One of the major questions in climate science is what changes are natural, what changes are forced by increasing levels of greenhouse gasses, and how do they interplay? In a recent paper focusing on changes in northern hemisphere oceanic temperatures Steinman et al (2015) say that knowing the difference between forced and unforced is essential. They look at the North Atlantic (NA) and the North Pacific saying that they are “key drivers” of sea surface temperature (SST), although they add that there is “substantial uncertainty” in their relative contributions to the observed SST variability. To separate natural and forced variations they use a “new semi-empirical method that uses a combination of observational data and a large ensemble of coupled climate model simulations to asses the relative roles of both forced and internal variability in the Northern Hemisphere over the historical period.” In other words, they compare climate models to observations.
It’s been done before. Some researchers have simply removed the trend from the NA SST and considered the residuals as being due to natural oceanic cycles of temperature. Some have compared the NA to global SST. Others have looked at the difference between observations and the average of lots of climate models. This is the approach taken this time, and it’s not without its problems.
This is how it goes.

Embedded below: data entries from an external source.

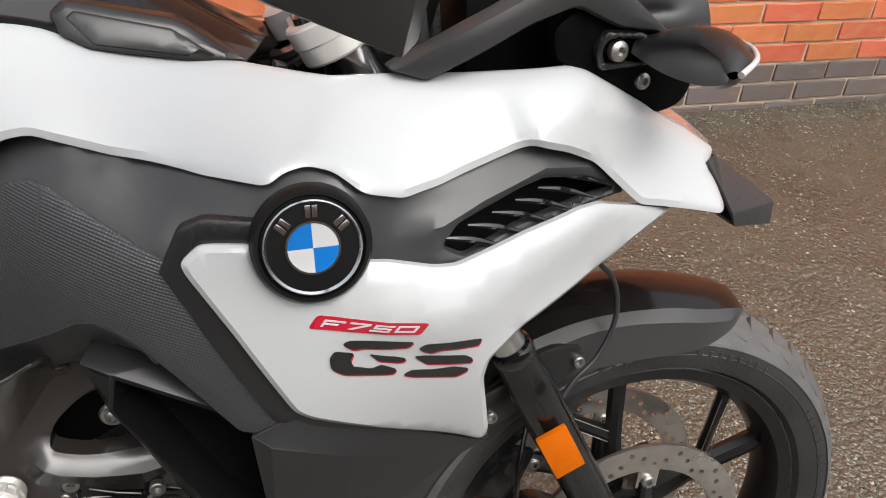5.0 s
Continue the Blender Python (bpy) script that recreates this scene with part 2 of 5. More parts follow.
YOKE = surface("clear_coated_alloy", (0.74, 0.72, 0.68), 0.36, metal=0.35, other=(0.62, 0.60, 0.56), grain=(700, 0.2), stain=(16, 0.5), bump=0.012)
CHROME = surface("fork_chrome", (0.75, 0.76, 0.78), 0.2, metal=1.0, other=(0.6, 0.6, 0.6), bump=0.0, worn=0.05)
BRUSHED = surface("brushed_steel", (0.52, 0.46, 0.38), 0.28, metal=1.0, other=(0.36, 0.30, 0.24), grain=(500, 0.25), stain=(10, 0.6), bump=0.01)
HEADER = tinted(surface("heated_steel", (1, 1, 1), 0.42, metal=1.0, other=(0.78, 0.72, 0.67), grain=(500, 0.25), stain=(16, 0.7), bump=0.02), (0.86, 0.69, 0.50), (0.86, 0.71, 0.58), "Z", 0.24, 0.5)
WELDED = surface("welded_steel", (0.46, 0.39, 0.31), 0.5, metal=0.75, other=(0.30, 0.235, 0.18), grain=(500, 0.3), stain=(30, 0.8), bump=0.03)
BURNT = surface("burnt_steel", (0.20, 0.155, 0.11), 0.4, metal=0.9, other=(0.09, 0.06, 0.045), grain=(500, 0.3), stain=(20, 0.9), bump=0.02)
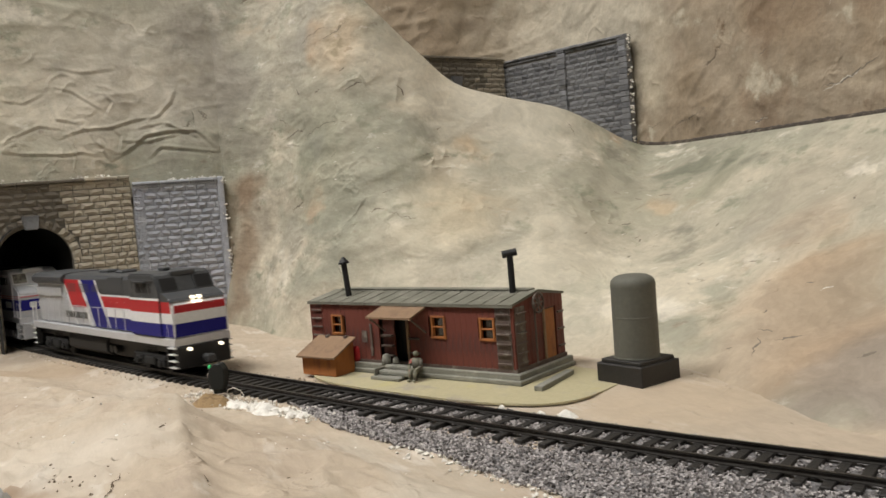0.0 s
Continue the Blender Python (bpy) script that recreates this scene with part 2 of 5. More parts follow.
M_BACK = plaster("brown_plaster", (0.315, 0.245, 0.17), (
    ((0.37, 0.30, 0.22), 9.0, 0.44, 0.58), ((0.26, 0.19, 0.13), 15.0, 0.52, 0.64), ((0.50, 0.44, 0.34), 30.0, 0.58, 0.68), ((0.22, 0.155, 0.10), 40.0, 0.62, 0.72)), (
    (-80, 452, 150, 26, (0.50, 0.43, 0.32), 0.8), (-70, 440, 190, 26, (0.45, 0.37, 0.27), 0.6), (110, 346, 140, 24, (0.47, 0.39, 0.29), 0.7),
    (-160, 470, 250, 170, (0.54, 0.485, 0.385), 0.9), (-92, 450, 170, 22, (0.52, 0.46, 0.35), 0.6), (60, 375, 200, 60, (0.29, 0.21, 0.14), 0.6)),
    scale=80, bump=0.9, bump_scale=70, crack=0.5, crack_scale=18.0, bare=0.66)
M_GROUND = plaster("cream_plaster", (0.46, 0.38, 0.292), (
    ((0.51, 0.445, 0.36), 14.0, 0.45, 0.60), ((0.44, 0.36, 0.28), 24.0, 0.54, 0.66), ((0.56, 0.50, 0.425), 50.0, 0.56, 0.66), ((0.40, 0.32, 0.24), 90.0, 0.60, 0.70)), (
    # dark tans put the ridge's shaded far slope into the colour
    (5, -72, 0, 30, (0.385, 0.31, 0.235), 0.7), (-60, -52, 0, 26, (0.42, 0.34, 0.26), 0.5), (50, -84, 0, 34, (0.40, 0.325, 0.25), 0.65), (88, -116, 0, 28, (0.43, 0.35, 0.27), 0.5),
    # dark browns paint the rock's shadow and the tunnel's onto the ground
    (14, -146, 2, 12, (0.25, 0.165, 0.10), 0.85), (-15, -118, 4, 30, (0.60, 0.535, 0.45), 0.5), (-90, -60, 0, 40, (0.60, 0.54, 0.46), 0.5), (10, -120, 0, 40, (0.60, 0.54, 0.46), 0.4), (30, -155, 0, 22, (0.22, 0.14, 0.08), 0.8), (-250, -28, -5, 60, (0.37, 0.28, 0.19), 0.7), (-330, 0, -5, 60, (0.22, 0.18, 0.14), 0.7), (120, 60, -5, 60, (0.50, 0.40, 0.29), 0.6)),
    scale=200, bump=0.4, bump_scale=70, crack=0.7, crack_scale=34.0, stretch=(0.8, 1.1, 1), bare=0.66, ridge=0.55, ridge_scale=26.0, mottle=0.25)
streak = next(n for n in M_GROUND.node_tree.nodes if n.type == "MAPPING")
streak.vector_type = "TEXTURE"
streak.inputs["Rotation"].default_value = (0, 0, radians(-27))
streak.inputs["Scale"].default_value = (2.3, 0.75, 1.0)
M_STONE_TAN = mat("tan_stone", (0.455, 0.41, 0.335), 0.85, spots=(
    ((0.50, 0.435, 0.33), 60.0, 0.45, 0.62), ((0.27, 0.23, 0.17), 120.0, 0.55, 0.72)), scale=500, bump=0.8, bump_scale=700)
M_STONE_SOOT = mat("sooty_stone", (0.16, 0.14, 0.112), 0.9, spots=(
    ((0.22, 0.19, 0.145), 70.0, 0.48, 0.66), ((0.06, 0.055, 0.05), 50.0, 0.55, 0.72)), scale=500, bump=0.8, bump_scale=700)
M_STONE_MID = mat("stained_stone", (0.33, 0.29, 0.23), 0.9, spots=(((0.31, 0.27, 0.20), 70.0, 0.48, 0.66), ((0.13, 0.115, 0.09), 50.0, 0.55, 0.72)), scale=500, bump=0.8, bump_scale=700)
M_STONE_GREY = mat("grey_stone", (0.43, 0.445, 0.49), 0.85, spots=(
    ((0.52, 0.535, 0.58), 90.0, 0.45, 0.62), ((0.28, 0.285, 0.31), 150.0, 0.58, 0.75)), scale=500, bump=0.8, bump_scale=700)
M_STONE_DARK = mat("dark_grey_stone", (0.19, 0.19, 0.195), 0.9, spots=(
    ((0.32, 0.33, 0.35), 40.0, 0.50, 0.66), ((0.08, 0.077, 0.07), 60.0, 0.53, 0.68)), scale=500, bump=0.8, bump_scale=700)
M_STONE_BLACK = mat("blackened_stone", (0.125, 0.125, 0.13), 0.9, spots=(((0.21, 0.215, 0.225), 60.0, 0.48, 0.64), ((0.06, 0.058, 0.055), 60.0, 0.55, 0.7)), scale=500, bump=0.8, bump_scale=700)
M_MORTAR = mat("dark_mortar", (0.15, 0.14, 0.12), 0.95, scale=600)
M_BLACK = mat("black_plastic", (0.007, 0.007, 0.0075), 0.6, scale=600)
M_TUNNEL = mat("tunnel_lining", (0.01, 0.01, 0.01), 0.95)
M_TIE = mat("tie_plastic", (0.020, 0.018, 0.016), 0.6, spots=(((0.05, 0.045, 0.04), 300.0, 0.55, 0.75),), scale=900, bump=0.4, bump_scale=1500)
M_RAIL = mat("dark_rail", (0.05, 0.046, 0.042), 0.4, 0.6, spots=(((0.03, 0.025, 0.02), 90.0, 0.5, 0.7),), scale=900)
M_BALLAST = mat("grey_ballast", (0.15, 0.143, 0.143), 0.9, spots=(
    ((0.34, 0.33, 0.34), 350.0, 0.5, 0.66), ((0.09, 0.085, 0.085), 500.0, 0.55, 0.7)), scale=900, bump=1.0, bump_scale=900)
M_WHITE_PL = mat("white_plaster", (0.78, 0.75, 0.69), 0.85, spots=(((0.60, 0.55, 0.47), 120.0, 0.55, 0.7),), scale=500, bump=0.9, bump_scale=500)
M_STEEL = mat("stainless", (0.60, 0.615, 0.64), 0.17, 0.97, spots=(((0.55, 0.56, 0.575), 25.0, 0.45, 0.7),), scale=700, bump=0.04, bump_scale=45, stretch=(0.15, 1, 1))
M_FLUTE = mat("fluted_stainless", (0.60, 0.605, 0.61), 0.36, 0.9, spots=(((0.48, 0.485, 0.49), 25.0, 0.45, 0.7),), scale=700, stretch=(0.15, 1, 1))
M_SILVER = mat("silver_paint", (0.62, 0.63, 0.655), 0.36, 0.35, spots=(((0.53, 0.54, 0.56), 30.0, 0.5, 0.7),), scale=500)
M_ROOF = mat("grey_roof", (0.15, 0.152, 0.145), 0.5, 0.3, spots=(((0.10, 0.10, 0.095), 40.0, 0.5, 0.7),), scale=500)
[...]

You take a climate model that has the response to increasing levels of greenhouse gas hard-wired into it. It also includes estimates of some the natural climatic variations that you know of, though not all. There are obviously some modes of internal climate variability that you don’t know about. Because of this and other factors you know the model you are using has severe limitations. You then run the model lots of times using slightly differing parameters and starting conditions that you believe represent some aspects of natural variability.
The North Pacific: Poorly understood but blamed by some for the “pause.”
But there is a problem; no model run reproduces the observations. Indeed when it comes to the North Atlantic for example climate models display no competence in reproducing the multidecadal SST. Clearly the model is wrong either in its assumptions of greenhouse gas forcing or in the way it tackled natural internal climatic variability. You put down the differences between model and observations to extra internal climate variability you haven’t taken account of. Some recent work suggests that the disparity between models and observations might be due to errors in the forcing estimates for the accumulated effect of small volcanic eruptions.
You then take the view that internal climatic variability in the models is uncorrelated among the individual runs when considered as part of a large ensemble. Thus you maintain that internal natural climatic variability is eliminated if you take the average of them all. The mean is therefore the “true” climatic response to greenhouse gas forcing.
So you take that mean and superimpose it on the observations. There are obviously differences. These are interpreted as being due to internal climatic variability. The researchers take the difference and filter out the short-term variations and conclude that what is left is decadal internal climatic variability. Because you have defined it to be the sum of the “true” forcing climate component and the newly extracted decadal variations as being equal to the observations you feel an internal confidence that it all hangs together.
Along comes an even more difficult question: what does your analysis predict for the future? Steinman et al (2015) say that internal climatic variability in the NH oceans, in particular the Pacific, may have offset the recent expected warming and they predict a rapid rise in the future. Since in their paper they only go up to 2005 it would be interesting to see how a “prediction” of the past decade would fit into their scheme.